## Start
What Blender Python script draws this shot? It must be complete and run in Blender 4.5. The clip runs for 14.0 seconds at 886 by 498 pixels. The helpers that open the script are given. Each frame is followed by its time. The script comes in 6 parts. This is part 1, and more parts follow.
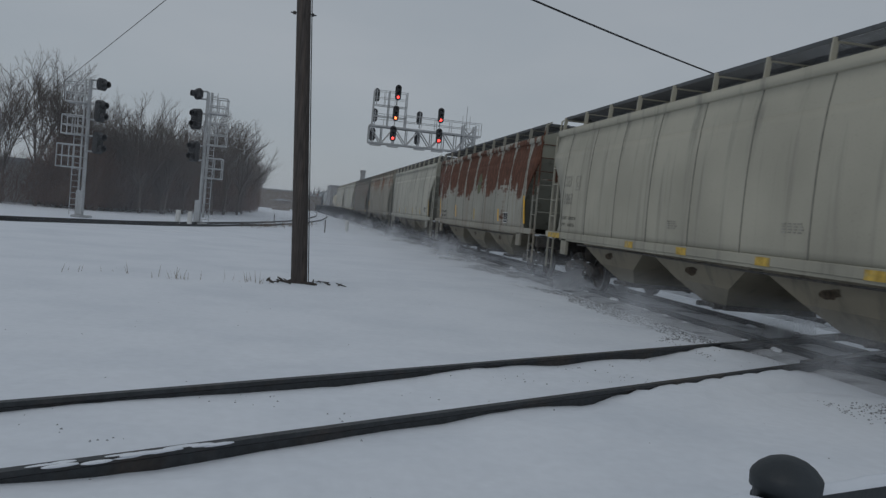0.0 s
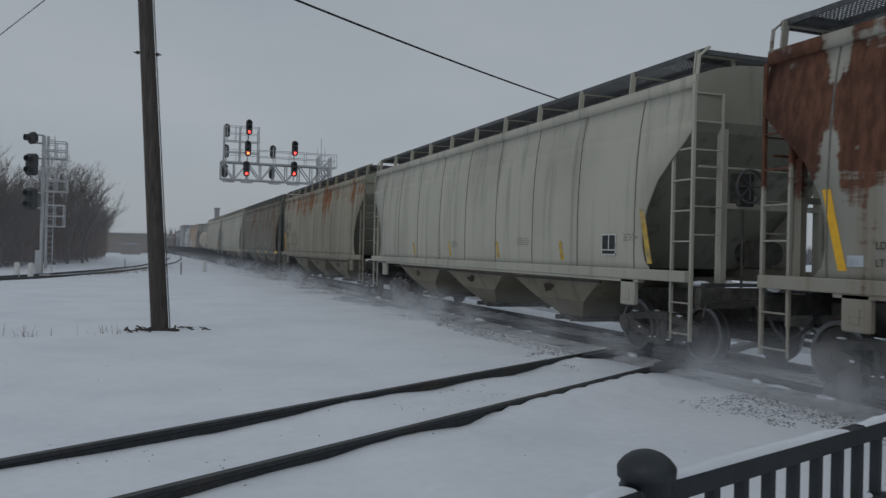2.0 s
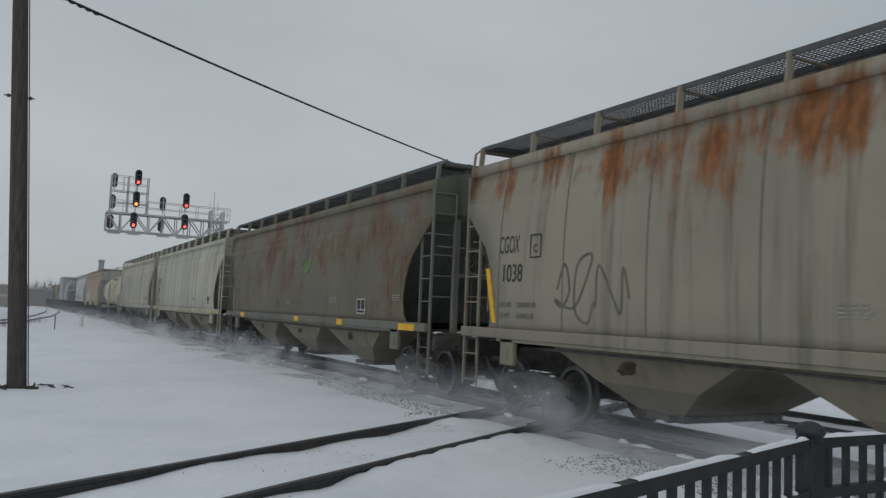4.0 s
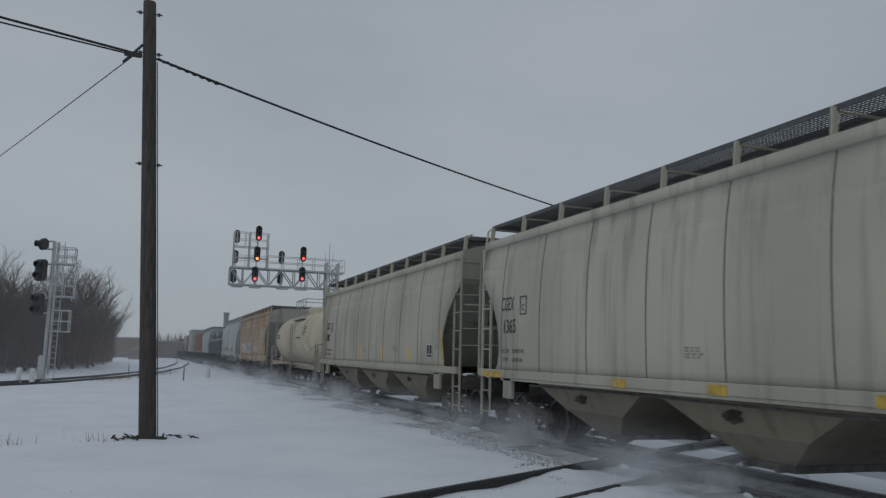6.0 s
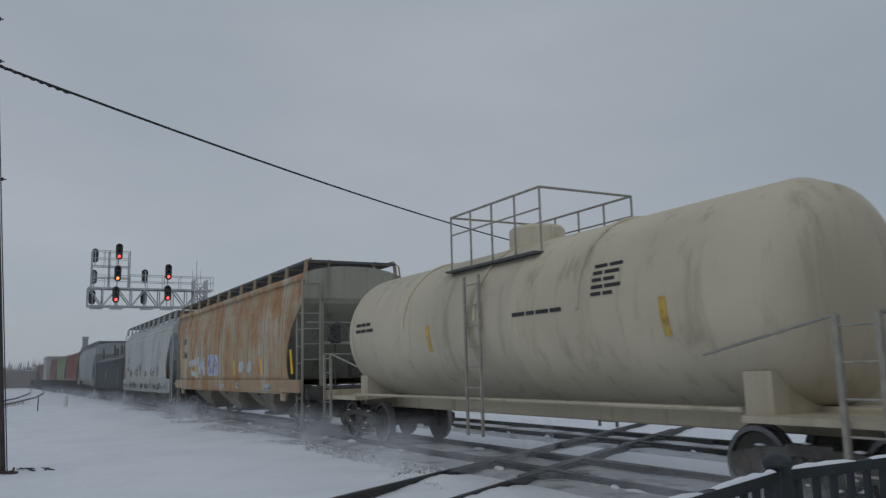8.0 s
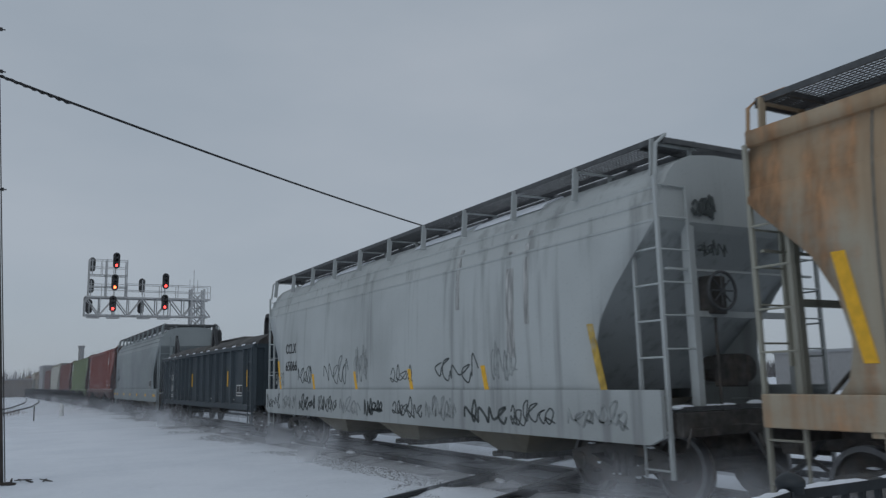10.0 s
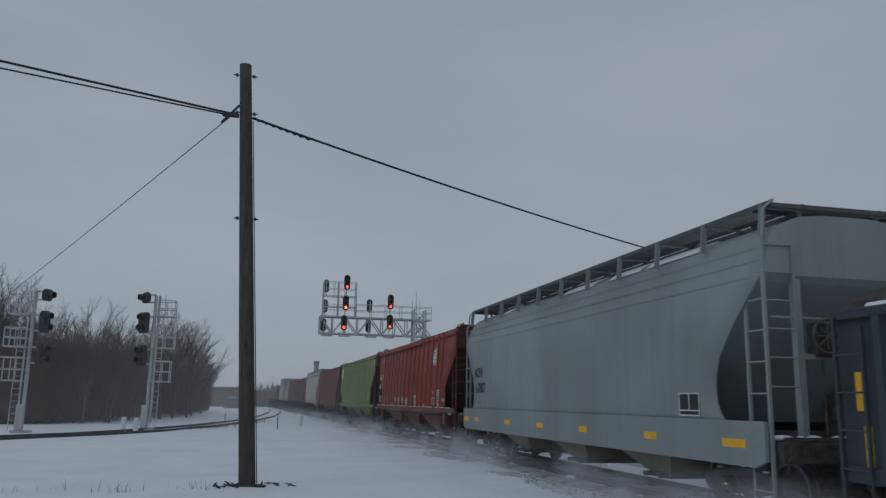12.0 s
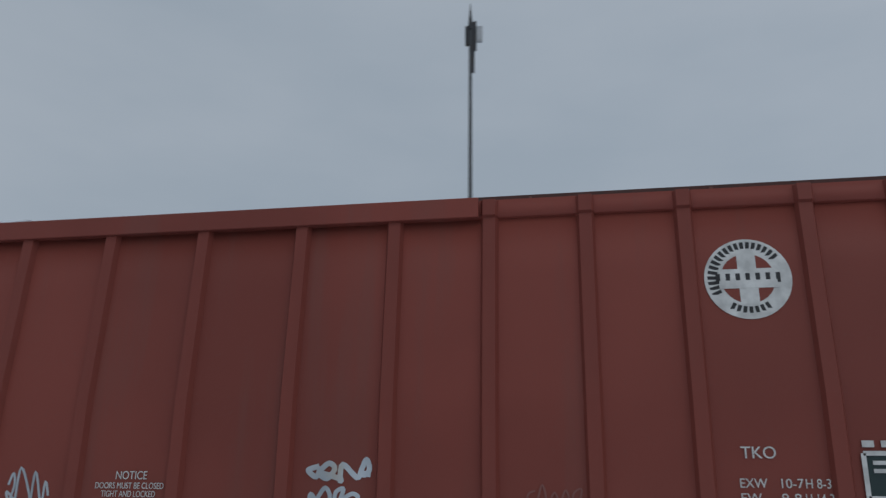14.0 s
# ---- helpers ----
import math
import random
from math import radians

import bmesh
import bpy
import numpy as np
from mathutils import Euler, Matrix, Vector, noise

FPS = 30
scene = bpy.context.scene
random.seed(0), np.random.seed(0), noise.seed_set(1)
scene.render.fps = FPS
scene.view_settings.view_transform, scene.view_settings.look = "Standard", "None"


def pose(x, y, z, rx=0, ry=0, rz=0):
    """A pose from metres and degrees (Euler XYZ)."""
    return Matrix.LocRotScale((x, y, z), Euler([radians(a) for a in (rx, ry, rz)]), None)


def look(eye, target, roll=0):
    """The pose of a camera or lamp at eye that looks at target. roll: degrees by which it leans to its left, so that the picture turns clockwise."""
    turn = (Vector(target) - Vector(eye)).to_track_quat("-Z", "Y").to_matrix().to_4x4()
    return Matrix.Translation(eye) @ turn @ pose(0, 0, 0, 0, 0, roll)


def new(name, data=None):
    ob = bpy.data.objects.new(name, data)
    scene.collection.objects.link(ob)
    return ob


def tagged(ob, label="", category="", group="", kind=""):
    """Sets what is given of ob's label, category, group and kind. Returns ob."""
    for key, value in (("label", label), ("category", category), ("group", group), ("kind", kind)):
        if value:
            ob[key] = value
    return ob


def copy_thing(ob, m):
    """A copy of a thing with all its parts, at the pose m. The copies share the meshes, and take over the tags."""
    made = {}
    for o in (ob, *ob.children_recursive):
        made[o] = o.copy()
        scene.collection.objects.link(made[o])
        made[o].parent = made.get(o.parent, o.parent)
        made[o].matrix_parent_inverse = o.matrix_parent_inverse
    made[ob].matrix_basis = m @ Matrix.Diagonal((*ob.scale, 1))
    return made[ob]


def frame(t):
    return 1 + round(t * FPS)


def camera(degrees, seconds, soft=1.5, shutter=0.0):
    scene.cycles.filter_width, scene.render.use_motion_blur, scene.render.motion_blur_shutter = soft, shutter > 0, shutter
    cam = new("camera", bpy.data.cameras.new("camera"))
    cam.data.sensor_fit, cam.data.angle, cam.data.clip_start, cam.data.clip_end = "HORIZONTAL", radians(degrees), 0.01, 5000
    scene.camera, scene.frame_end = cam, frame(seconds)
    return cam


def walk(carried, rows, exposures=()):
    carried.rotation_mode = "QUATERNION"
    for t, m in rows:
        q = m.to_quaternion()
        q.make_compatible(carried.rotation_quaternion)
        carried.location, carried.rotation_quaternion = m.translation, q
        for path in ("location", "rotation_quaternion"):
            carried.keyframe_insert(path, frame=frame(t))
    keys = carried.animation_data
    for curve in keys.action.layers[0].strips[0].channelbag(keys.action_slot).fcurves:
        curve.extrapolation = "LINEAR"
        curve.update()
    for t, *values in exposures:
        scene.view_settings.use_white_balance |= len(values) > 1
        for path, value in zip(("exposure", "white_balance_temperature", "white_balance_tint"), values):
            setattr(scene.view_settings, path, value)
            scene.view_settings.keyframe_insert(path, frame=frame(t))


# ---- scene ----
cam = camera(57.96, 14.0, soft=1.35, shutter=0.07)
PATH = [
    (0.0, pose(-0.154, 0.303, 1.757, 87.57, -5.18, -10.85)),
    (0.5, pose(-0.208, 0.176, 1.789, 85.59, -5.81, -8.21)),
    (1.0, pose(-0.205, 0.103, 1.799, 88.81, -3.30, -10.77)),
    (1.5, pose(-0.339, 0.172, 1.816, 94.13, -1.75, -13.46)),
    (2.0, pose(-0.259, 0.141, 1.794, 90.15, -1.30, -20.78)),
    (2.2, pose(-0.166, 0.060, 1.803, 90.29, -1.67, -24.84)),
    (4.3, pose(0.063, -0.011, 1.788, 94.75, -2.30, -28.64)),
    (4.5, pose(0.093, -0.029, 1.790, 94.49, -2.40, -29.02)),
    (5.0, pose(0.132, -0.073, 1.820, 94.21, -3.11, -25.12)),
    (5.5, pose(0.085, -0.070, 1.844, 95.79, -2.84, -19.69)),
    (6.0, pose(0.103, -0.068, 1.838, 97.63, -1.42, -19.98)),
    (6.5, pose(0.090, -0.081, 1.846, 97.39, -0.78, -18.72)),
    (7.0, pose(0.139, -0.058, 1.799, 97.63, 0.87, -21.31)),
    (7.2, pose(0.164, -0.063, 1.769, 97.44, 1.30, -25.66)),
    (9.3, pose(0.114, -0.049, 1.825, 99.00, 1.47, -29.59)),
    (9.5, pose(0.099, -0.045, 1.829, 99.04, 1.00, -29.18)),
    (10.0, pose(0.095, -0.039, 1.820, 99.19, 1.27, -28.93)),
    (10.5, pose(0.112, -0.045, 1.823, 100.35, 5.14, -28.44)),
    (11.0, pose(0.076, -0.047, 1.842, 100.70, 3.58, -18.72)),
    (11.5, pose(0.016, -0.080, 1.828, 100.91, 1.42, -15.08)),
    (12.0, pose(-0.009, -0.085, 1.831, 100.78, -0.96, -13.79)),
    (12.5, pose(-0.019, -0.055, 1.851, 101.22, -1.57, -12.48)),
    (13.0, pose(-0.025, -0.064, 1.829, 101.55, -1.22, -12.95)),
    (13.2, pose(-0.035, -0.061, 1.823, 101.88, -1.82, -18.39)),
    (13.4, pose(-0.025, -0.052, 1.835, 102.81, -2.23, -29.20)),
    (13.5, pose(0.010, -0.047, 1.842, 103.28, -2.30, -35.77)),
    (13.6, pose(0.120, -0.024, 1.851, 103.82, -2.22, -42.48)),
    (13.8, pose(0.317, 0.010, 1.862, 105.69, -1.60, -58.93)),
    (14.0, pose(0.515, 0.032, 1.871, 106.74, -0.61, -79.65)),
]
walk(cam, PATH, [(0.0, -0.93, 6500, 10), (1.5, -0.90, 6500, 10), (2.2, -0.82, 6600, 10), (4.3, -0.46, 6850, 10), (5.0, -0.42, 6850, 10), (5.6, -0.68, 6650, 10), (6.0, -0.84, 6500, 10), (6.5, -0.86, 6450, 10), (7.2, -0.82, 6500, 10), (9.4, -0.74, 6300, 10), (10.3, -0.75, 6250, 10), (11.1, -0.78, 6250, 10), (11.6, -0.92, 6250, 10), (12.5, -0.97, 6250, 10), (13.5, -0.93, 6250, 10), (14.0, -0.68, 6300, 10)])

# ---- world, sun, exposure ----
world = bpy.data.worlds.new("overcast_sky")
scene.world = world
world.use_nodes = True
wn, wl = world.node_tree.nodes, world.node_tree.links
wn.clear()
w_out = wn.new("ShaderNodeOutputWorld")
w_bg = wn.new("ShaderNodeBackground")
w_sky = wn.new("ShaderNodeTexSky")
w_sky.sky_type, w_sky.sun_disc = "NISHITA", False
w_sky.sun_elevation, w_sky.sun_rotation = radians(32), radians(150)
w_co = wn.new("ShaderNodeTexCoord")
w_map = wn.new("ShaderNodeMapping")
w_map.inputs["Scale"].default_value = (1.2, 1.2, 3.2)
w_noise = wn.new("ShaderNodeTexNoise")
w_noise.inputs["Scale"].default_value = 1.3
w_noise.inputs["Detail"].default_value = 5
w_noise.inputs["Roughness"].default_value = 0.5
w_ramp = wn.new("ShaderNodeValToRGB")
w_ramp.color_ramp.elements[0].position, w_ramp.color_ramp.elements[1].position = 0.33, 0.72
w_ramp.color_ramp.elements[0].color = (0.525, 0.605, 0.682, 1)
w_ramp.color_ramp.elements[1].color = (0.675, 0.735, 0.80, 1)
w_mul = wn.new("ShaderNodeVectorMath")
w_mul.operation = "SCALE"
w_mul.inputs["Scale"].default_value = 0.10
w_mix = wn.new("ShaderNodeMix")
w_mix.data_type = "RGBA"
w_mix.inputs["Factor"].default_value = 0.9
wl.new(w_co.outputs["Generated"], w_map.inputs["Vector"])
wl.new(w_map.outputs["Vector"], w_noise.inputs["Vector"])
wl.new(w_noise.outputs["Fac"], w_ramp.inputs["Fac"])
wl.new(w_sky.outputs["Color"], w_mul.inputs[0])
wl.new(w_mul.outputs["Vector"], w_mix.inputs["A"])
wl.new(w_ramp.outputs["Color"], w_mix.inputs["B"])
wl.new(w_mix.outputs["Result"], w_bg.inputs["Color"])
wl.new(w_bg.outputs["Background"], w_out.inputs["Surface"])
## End
Repeat, word for word, only the lines from the line holding "ob[key] = value" through the line holding "radians(degrees), 0.01, 5000", with both of those lines included.

### Solution for this task
            ob[key] = value
    return ob


def copy_thing(ob, m):
    """A copy of a thing with all its parts, at the pose m. The copies share the meshes, and take over the tags."""
    made = {}
    for o in (ob, *ob.children_recursive):
        made[o] = o.copy()
        scene.collection.objects.link(made[o])
        made[o].parent = made.get(o.parent, o.parent)
        made[o].matrix_parent_inverse = o.matrix_parent_inverse
    made[ob].matrix_basis = m @ Matrix.Diagonal((*ob.scale, 1))
    return made[ob]


def frame(t):
    return 1 + round(t * FPS)


def camera(degrees, seconds, soft=1.5, shutter=0.0):
    scene.cycles.filter_width, scene.render.use_motion_blur, scene.render.motion_blur_shutter = soft, shutter > 0, shutter
    cam = new("camera", bpy.data.cameras.new("camera"))
    cam.data.sensor_fit, cam.data.angle, cam.data.clip_start, cam.data.clip_end = "HORIZONTAL", radians(degrees), 0.01, 5000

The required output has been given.